Ever since being replaced as captain in favour of new signing Reda Johnson, Carl Baker’s days at Coventry City were numbered. It’s sad to see such an important player for the club leave for no fee and after being ostracised by the club, however there are also valid reasons for letting him go. The mixed feelings of his departure in part reflect the mixed nature of his performances for the club.

When Carl Baker arrived from Stockport in January 2010, we did not know a great deal about him. He had spent most of his career in the lower leagues and his signing was only announced by Stockport before later being confirmed by the club. The rest of that 2009/10 season saw Baker in exceptional form, full of purpose, trickery and forward momentum, it seemed we had finally found the attacking winger the club had lacked for years.

Baker was one of many who struggled in our relegation season.

Baker was one of many who struggled in our relegation season.

However that spell of form soon faded as he was sucked into the realities of life at Coventry City in the Championship. The struggle of constantly keeping the club outside of the bottom three and the pressures of a fickle Ricoh Arena crowd got to Baker. One of the tropes of our relegation season from the Championship was the constant rotation of Carl Baker and David Bell by Andy Thorn, when one played poorly they were replaced in the line-up until the other played poorly.

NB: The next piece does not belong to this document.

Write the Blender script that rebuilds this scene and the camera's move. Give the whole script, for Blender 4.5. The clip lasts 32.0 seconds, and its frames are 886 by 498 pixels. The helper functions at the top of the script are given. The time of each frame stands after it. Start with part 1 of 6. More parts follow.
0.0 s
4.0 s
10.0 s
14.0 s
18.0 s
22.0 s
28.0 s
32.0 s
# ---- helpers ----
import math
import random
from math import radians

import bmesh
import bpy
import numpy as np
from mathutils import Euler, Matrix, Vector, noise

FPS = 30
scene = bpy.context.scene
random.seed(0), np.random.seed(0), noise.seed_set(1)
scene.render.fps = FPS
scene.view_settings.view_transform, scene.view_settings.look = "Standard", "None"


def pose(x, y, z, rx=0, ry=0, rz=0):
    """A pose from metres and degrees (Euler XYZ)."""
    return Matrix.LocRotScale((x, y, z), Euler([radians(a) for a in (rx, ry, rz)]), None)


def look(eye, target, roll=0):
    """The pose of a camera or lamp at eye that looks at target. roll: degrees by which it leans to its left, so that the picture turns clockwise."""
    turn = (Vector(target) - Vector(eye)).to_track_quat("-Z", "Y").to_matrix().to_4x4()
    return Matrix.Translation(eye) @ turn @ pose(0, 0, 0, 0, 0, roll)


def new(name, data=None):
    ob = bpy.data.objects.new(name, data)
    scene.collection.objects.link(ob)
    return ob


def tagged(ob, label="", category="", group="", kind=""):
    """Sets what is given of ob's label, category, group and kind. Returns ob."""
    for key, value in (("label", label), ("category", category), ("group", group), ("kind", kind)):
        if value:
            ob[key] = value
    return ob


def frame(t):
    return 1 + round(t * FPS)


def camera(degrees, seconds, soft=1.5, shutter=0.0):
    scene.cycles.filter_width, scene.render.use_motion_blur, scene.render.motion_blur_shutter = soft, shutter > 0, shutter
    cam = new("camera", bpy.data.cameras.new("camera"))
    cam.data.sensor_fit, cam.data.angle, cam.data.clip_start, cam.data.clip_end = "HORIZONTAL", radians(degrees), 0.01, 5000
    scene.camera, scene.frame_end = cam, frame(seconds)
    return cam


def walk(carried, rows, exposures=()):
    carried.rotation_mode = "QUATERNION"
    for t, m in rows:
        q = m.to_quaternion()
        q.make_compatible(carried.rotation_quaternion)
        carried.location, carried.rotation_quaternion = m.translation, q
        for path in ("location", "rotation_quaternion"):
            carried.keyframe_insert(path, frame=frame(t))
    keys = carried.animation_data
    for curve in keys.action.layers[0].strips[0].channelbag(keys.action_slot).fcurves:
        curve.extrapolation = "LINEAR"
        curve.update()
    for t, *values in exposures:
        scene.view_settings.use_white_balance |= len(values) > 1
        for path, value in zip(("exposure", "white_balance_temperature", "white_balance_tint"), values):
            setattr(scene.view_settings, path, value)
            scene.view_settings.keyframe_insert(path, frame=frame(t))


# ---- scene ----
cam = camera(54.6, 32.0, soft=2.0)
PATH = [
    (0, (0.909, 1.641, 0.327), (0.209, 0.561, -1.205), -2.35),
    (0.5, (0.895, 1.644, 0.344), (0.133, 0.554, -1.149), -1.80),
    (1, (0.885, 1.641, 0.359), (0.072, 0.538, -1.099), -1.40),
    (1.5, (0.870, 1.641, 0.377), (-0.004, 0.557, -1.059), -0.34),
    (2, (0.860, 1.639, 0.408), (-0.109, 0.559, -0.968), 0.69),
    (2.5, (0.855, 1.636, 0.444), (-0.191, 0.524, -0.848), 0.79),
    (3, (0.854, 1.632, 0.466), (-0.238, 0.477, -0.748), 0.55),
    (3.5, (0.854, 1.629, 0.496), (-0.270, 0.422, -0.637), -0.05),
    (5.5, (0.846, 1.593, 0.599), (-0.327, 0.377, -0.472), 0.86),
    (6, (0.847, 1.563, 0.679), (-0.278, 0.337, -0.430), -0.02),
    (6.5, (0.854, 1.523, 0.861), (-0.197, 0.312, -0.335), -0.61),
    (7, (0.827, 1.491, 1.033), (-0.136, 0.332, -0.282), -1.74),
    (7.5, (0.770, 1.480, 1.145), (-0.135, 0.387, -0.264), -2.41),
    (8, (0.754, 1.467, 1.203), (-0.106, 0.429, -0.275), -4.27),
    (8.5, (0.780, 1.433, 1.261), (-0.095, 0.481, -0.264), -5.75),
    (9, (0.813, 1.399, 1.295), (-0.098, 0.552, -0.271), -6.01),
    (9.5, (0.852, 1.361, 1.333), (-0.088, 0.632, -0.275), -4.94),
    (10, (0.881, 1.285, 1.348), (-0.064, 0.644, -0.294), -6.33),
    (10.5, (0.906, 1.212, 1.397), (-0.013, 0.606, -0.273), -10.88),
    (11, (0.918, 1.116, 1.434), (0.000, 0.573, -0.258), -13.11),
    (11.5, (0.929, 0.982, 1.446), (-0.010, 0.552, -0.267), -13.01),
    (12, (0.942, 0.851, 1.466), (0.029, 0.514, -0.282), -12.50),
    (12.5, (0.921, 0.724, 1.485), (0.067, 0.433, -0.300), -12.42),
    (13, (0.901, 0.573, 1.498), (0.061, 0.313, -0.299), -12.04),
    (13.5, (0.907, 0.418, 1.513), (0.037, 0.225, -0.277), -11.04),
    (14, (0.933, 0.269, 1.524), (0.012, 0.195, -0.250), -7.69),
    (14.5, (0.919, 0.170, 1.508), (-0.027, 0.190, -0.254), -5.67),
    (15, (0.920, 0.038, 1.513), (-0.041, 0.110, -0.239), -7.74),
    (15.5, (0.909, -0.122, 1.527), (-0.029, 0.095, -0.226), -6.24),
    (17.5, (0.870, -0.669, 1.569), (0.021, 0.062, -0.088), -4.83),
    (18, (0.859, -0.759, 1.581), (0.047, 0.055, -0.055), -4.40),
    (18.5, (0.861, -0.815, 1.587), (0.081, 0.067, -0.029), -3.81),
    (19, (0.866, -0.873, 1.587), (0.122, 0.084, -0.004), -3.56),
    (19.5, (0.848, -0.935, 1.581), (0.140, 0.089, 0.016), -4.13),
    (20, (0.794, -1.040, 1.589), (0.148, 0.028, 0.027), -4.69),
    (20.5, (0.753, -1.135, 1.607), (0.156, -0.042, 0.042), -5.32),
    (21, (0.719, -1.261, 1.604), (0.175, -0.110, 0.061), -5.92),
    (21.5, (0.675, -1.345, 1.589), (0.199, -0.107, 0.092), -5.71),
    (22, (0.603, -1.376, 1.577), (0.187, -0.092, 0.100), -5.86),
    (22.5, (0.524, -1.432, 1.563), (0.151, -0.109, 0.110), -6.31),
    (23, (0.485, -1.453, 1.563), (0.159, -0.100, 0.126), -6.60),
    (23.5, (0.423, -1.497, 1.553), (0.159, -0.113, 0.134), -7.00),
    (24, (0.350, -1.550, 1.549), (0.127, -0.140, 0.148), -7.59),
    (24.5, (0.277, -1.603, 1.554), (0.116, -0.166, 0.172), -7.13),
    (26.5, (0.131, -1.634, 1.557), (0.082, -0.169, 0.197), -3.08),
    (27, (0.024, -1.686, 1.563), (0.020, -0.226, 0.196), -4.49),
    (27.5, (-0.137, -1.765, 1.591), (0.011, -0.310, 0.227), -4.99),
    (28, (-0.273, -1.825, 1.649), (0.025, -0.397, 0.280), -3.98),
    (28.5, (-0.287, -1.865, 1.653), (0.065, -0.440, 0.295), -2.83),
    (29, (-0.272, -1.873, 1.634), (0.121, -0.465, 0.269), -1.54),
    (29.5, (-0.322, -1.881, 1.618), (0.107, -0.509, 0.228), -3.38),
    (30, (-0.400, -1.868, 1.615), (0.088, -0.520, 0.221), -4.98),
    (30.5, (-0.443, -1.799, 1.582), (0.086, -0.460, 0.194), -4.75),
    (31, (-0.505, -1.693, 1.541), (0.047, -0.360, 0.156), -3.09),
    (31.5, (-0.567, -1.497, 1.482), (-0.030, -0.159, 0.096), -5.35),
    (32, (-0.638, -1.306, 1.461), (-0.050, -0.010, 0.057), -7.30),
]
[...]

By the time we began our first season back in the third tier Baker was, alongside Chris Hussey, the number one target for frustrated fans of the club. His performances were micro-analysed by Coventry fans. I remember in the early part of that season sitting close to the touchline at the Ricoh Arena and hearing a group of fans shout at him ‘Don’t give the ball away!’ as soon as he touched the ball. It’s a credit to Baker that he was eventually able to overcome that level of criticism and excel in League One. In contrast, Chris Hussey is yet to return to this level of football despite some promising performances with Burton and Bury in League Two.

The criticism that was levelled at him made his resurgence in form for the time that much more remarkable. He scored 12 goals in 43 league appearances, he had mustered just two in the 80 appearances before that. A number of his goals came at important times in matches, a credit to his sheer will-power and force of character.  Although a strange choice as captain for many, Baker’s determination in even his worst performances was a key part in recovering from a poor start to life in League One.

Baker was a surprising choice as captain of the club.

Baker was a surprising choice as captain of the club.

However even at his best, Baker was never a consistent performer. Even when he was having a good game, he could not maintain a performance over 90 minutes. It was clear from very early on in Steven Pressley’s reign that he was not trusted by the Scot. Every moment of quality from Baker was surrounded by sloppy errors. His inability to maintain posesession at key times arguable prevented us from being able to use Cyrus Christie to his full potential last season.

Furthermore I always felt that Baker’s personality made him a poor captain for the team last season. The way he berated players for not passing him the ball or the way he could wound up over making individual mistakes had an unnerving effect on some of his less experienced team-mates. Looking at the way Reda Johnson has helped Ryan Haynes out this season, we are starting to see the value that a calmer and more composed captain can have on his team-mates.

With Carl Baker soon to turn 32 by the end of this coming season, it could be a good time for him to leave the club. With the change in formation making it hard to fit him into the team currently and his significant wages in comparison to the rest of the team, there is an argument that there is little value to keeping Carl Baker at the club. In a strange way getting rid of undoubtedly one of our best players will allow us to become a better team.

What we are losing is a reasonable guarantee of goals, we have now lost our four top scorers from last season or 86% of our total goals. Billy Daniels is our highest remaining goalscorer from last season with three goals, all of which were scored in August. The number of players brought in over the summer is a gamble, particularly as most do not have a record of being prolific. Even if would have scored 5-10 goals this season, it’s hard to see too many in our current set of players being able to achieve that.

Carl Baker provided one of the great dilemmas that many who follow football regularly have, is it better to have a player who is capable of great moments or one who can maintain an even performance level over 90 minutes. This summer has seen a sea-change in the characteristics of this side, from playing attacking football with several frustrating but entertaining  players, Steven Pressley has veered towards a more defensive set-up with consistent players who are less capable of producing something from nothing. Pressley has shown in his time in charge of Coventry City that he is uncompromising in his vision for the team. This is another bold move by our manager, with increased expectations now at the Ricoh Arena, you feel that he will live and die on decisions like this.